---------- Data extract
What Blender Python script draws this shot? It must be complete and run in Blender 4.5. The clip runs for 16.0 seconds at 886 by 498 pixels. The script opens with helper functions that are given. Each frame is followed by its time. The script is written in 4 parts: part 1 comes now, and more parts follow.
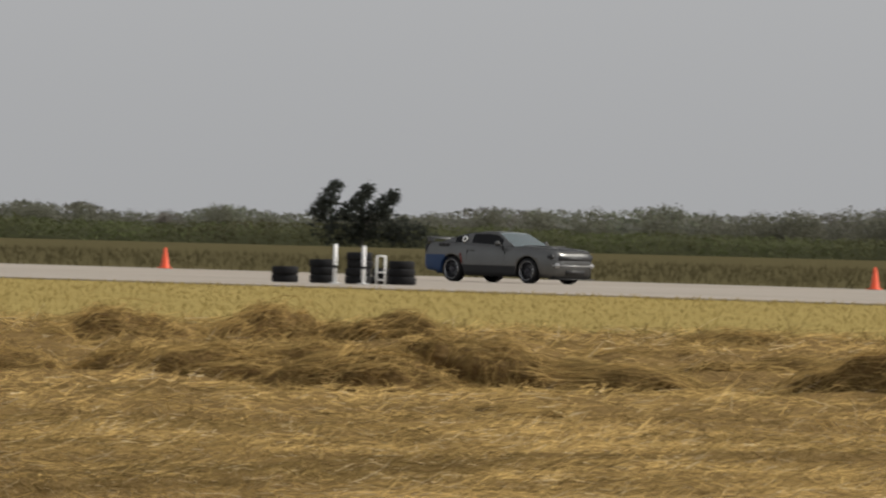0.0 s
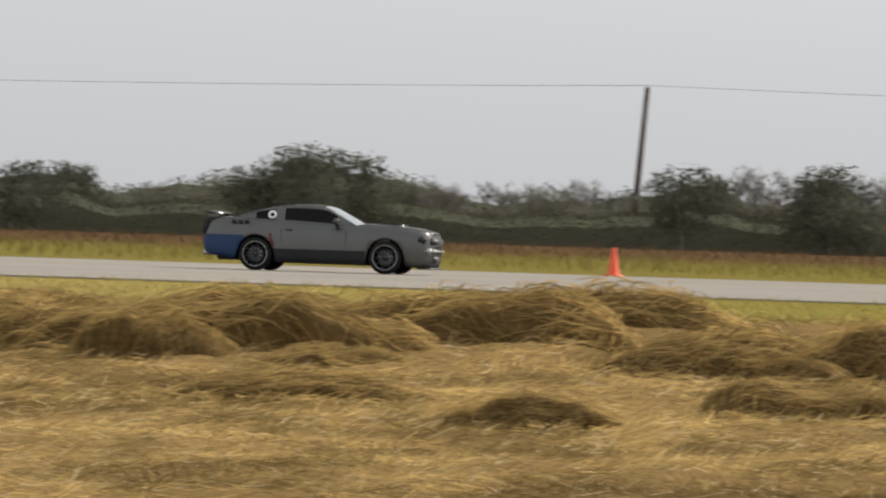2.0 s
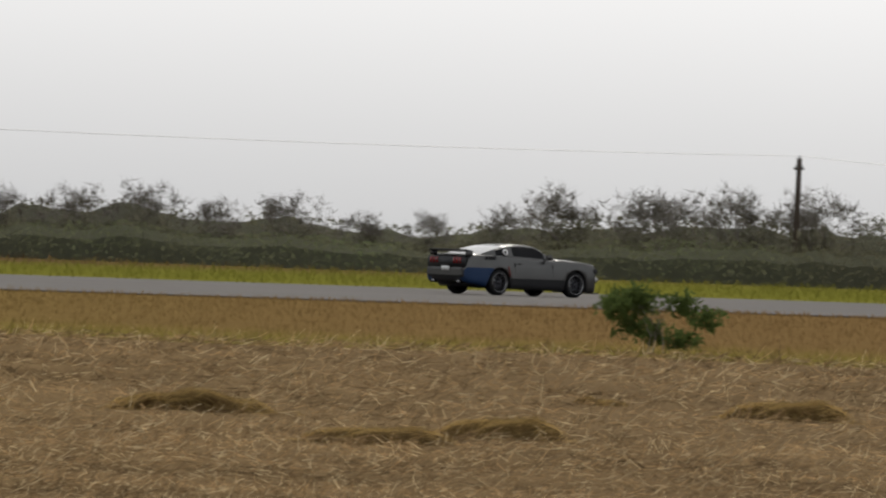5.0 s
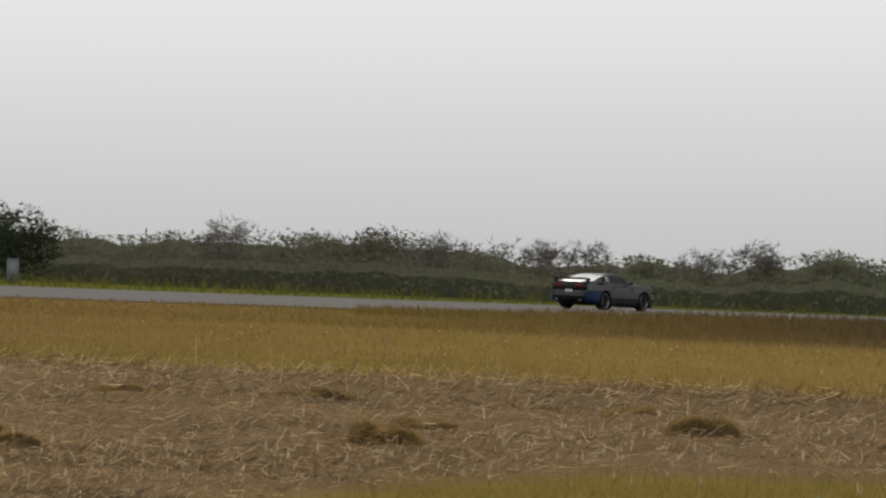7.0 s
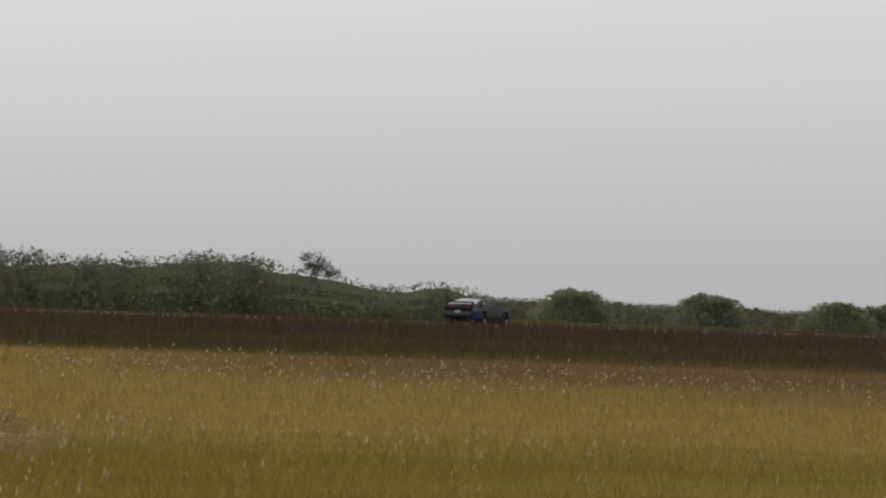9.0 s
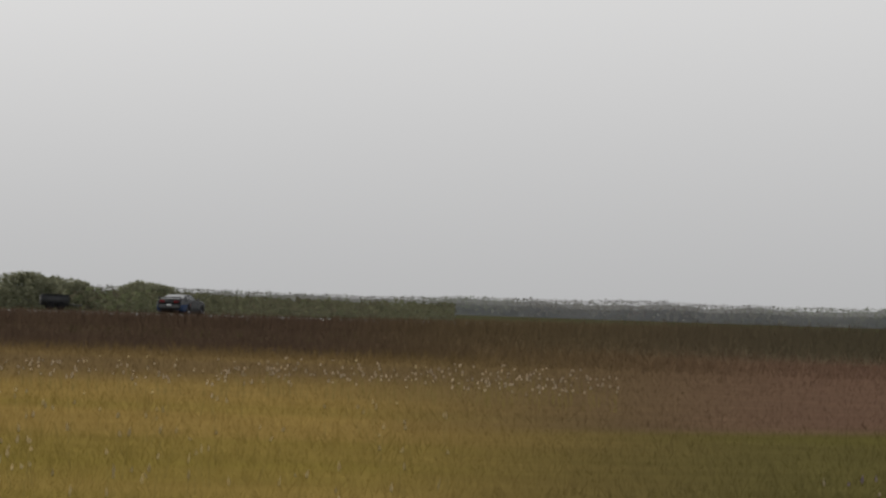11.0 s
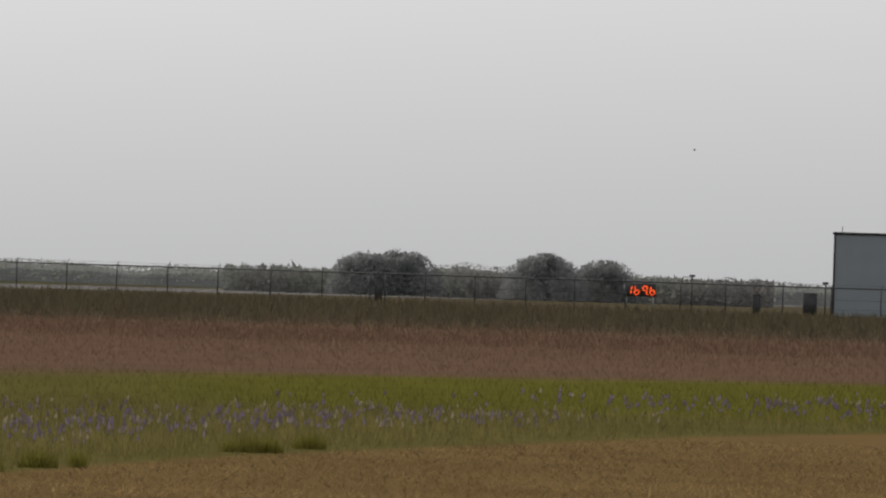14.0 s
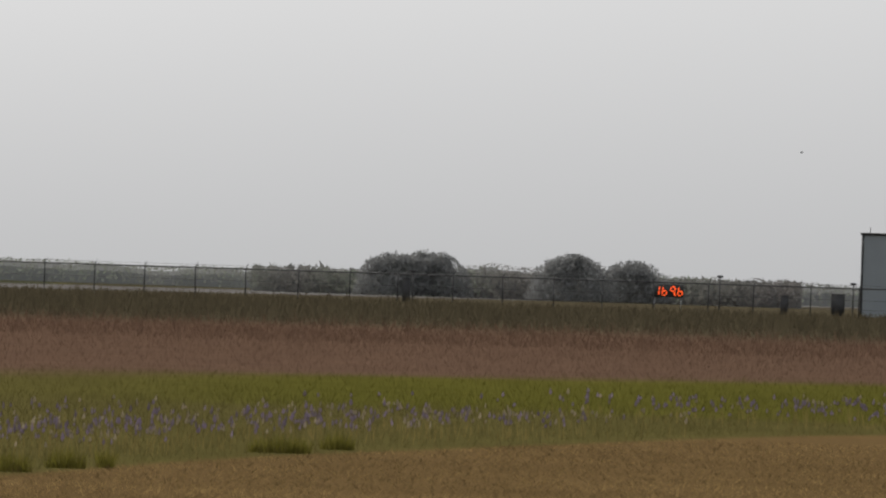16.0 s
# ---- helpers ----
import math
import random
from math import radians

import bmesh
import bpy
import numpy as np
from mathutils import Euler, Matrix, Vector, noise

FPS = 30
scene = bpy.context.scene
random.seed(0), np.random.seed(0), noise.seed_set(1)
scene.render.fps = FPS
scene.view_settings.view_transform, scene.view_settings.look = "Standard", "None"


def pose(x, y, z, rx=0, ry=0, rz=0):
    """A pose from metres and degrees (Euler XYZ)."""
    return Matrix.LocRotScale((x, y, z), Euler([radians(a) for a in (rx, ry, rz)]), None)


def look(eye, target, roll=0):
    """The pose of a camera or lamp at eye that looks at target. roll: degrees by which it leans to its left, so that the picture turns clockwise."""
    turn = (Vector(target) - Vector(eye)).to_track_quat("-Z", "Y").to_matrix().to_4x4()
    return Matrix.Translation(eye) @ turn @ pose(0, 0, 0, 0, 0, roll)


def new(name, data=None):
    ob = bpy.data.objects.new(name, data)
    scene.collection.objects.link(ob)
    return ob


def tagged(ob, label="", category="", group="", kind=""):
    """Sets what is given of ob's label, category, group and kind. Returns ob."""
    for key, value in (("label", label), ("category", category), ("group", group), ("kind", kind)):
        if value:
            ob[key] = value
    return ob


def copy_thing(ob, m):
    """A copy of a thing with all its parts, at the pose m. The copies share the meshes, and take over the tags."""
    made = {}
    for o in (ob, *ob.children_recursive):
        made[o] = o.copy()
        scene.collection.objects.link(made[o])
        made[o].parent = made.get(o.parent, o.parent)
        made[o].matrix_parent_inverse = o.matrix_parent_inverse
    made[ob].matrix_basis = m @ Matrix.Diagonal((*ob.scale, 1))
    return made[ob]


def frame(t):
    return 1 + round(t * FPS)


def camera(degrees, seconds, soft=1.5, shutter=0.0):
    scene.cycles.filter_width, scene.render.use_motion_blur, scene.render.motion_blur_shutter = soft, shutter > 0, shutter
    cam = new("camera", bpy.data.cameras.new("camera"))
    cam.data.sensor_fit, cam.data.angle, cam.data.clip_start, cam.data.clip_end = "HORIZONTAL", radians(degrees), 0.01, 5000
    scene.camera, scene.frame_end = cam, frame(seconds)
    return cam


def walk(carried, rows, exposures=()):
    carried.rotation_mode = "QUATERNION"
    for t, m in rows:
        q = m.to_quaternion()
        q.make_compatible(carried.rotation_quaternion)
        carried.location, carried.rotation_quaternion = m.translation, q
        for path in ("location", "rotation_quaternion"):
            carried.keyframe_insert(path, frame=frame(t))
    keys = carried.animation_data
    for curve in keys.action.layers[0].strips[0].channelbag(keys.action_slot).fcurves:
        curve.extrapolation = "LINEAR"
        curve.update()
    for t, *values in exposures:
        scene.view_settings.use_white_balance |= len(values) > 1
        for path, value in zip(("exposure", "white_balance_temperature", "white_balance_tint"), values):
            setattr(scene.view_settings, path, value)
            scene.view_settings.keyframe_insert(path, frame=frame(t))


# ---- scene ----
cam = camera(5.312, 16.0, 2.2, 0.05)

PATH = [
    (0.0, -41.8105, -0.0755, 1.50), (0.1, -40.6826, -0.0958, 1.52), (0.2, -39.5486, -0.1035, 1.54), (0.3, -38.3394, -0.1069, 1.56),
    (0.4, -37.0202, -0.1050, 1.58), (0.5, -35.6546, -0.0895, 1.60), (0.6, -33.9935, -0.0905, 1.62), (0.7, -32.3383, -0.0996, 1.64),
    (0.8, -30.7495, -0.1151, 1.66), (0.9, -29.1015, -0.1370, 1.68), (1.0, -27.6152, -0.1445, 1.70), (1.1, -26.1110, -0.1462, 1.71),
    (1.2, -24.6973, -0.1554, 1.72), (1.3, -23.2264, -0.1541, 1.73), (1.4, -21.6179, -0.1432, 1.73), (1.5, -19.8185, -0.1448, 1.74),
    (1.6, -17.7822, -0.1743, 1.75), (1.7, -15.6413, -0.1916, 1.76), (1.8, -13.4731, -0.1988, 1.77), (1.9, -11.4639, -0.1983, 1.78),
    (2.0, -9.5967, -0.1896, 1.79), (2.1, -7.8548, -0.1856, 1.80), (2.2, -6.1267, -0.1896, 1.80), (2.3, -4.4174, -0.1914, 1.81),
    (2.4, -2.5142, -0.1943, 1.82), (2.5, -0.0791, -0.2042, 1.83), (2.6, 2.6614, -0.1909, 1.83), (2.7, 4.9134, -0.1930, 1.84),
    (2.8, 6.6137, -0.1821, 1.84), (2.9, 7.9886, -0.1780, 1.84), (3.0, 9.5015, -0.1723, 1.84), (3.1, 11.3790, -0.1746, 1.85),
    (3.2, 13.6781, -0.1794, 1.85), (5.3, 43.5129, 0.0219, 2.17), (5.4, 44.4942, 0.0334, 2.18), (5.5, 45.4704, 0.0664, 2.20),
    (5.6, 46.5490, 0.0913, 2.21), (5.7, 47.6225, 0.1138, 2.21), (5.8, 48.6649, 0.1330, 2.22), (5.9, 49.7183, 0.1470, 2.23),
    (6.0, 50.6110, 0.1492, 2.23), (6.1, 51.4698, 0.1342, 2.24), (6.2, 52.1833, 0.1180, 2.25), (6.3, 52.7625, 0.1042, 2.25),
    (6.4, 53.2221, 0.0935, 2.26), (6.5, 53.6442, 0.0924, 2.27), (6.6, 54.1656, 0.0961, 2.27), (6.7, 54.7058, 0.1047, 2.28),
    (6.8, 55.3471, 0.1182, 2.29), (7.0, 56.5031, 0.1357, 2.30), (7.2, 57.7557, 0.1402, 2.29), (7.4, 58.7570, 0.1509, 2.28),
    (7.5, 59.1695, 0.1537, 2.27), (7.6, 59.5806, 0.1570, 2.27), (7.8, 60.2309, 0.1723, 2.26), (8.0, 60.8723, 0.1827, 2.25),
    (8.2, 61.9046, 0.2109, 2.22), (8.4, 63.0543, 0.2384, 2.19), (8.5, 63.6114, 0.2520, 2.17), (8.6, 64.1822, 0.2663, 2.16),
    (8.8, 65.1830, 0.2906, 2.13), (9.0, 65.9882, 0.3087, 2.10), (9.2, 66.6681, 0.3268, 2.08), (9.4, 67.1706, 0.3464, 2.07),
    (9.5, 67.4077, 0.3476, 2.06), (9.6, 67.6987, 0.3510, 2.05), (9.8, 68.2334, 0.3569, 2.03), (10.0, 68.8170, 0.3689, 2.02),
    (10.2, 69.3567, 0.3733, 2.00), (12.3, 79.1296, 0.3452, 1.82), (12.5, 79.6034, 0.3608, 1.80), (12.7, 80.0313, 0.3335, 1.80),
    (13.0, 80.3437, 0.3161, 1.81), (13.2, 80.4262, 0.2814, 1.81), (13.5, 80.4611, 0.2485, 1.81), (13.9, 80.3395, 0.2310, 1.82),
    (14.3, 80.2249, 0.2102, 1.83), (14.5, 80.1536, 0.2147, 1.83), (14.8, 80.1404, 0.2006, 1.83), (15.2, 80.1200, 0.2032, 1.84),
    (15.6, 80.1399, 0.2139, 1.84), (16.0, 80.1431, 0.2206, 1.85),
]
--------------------
Problem details: Begin at the line that has "of a camera", stop after the line that has "carried.location, carried.rotation_quaternion = m.translation, q", and repeat exactly those lines, nothing more.

Task output:
    """The pose of a camera or lamp at eye that looks at target. roll: degrees by which it leans to its left, so that the picture turns clockwise."""
    turn = (Vector(target) - Vector(eye)).to_track_quat("-Z", "Y").to_matrix().to_4x4()
    return Matrix.Translation(eye) @ turn @ pose(0, 0, 0, 0, 0, roll)


def new(name, data=None):
    ob = bpy.data.objects.new(name, data)
    scene.collection.objects.link(ob)
    return ob


def tagged(ob, label="", category="", group="", kind=""):
    """Sets what is given of ob's label, category, group and kind. Returns ob."""
    for key, value in (("label", label), ("category", category), ("group", group), ("kind", kind)):
        if value:
            ob[key] = value
    return ob


def copy_thing(ob, m):
    """A copy of a thing with all its parts, at the pose m. The copies share the meshes, and take over the tags."""
    made = {}
    for o in (ob, *ob.children_recursive):
        made[o] = o.copy()
        scene.collection.objects.link(made[o])
        made[o].parent = made.get(o.parent, o.parent)
        made[o].matrix_parent_inverse = o.matrix_parent_inverse
    made[ob].matrix_basis = m @ Matrix.Diagonal((*ob.scale, 1))
    return made[ob]


def frame(t):
    return 1 + round(t * FPS)


def camera(degrees, seconds, soft=1.5, shutter=0.0):
    scene.cycles.filter_width, scene.render.use_motion_blur, scene.render.motion_blur_shutter = soft, shutter > 0, shutter
    cam = new("camera", bpy.data.cameras.new("camera"))
    cam.data.sensor_fit, cam.data.angle, cam.data.clip_start, cam.data.clip_end = "HORIZONTAL", radians(degrees), 0.01, 5000
    scene.camera, scene.frame_end = cam, frame(seconds)
    return cam


def walk(carried, rows, exposures=()):
    carried.rotation_mode = "QUATERNION"
    for t, m in rows:
        q = m.to_quaternion()
        q.make_compatible(carried.rotation_quaternion)
        carried.location, carried.rotation_quaternion = m.translation, q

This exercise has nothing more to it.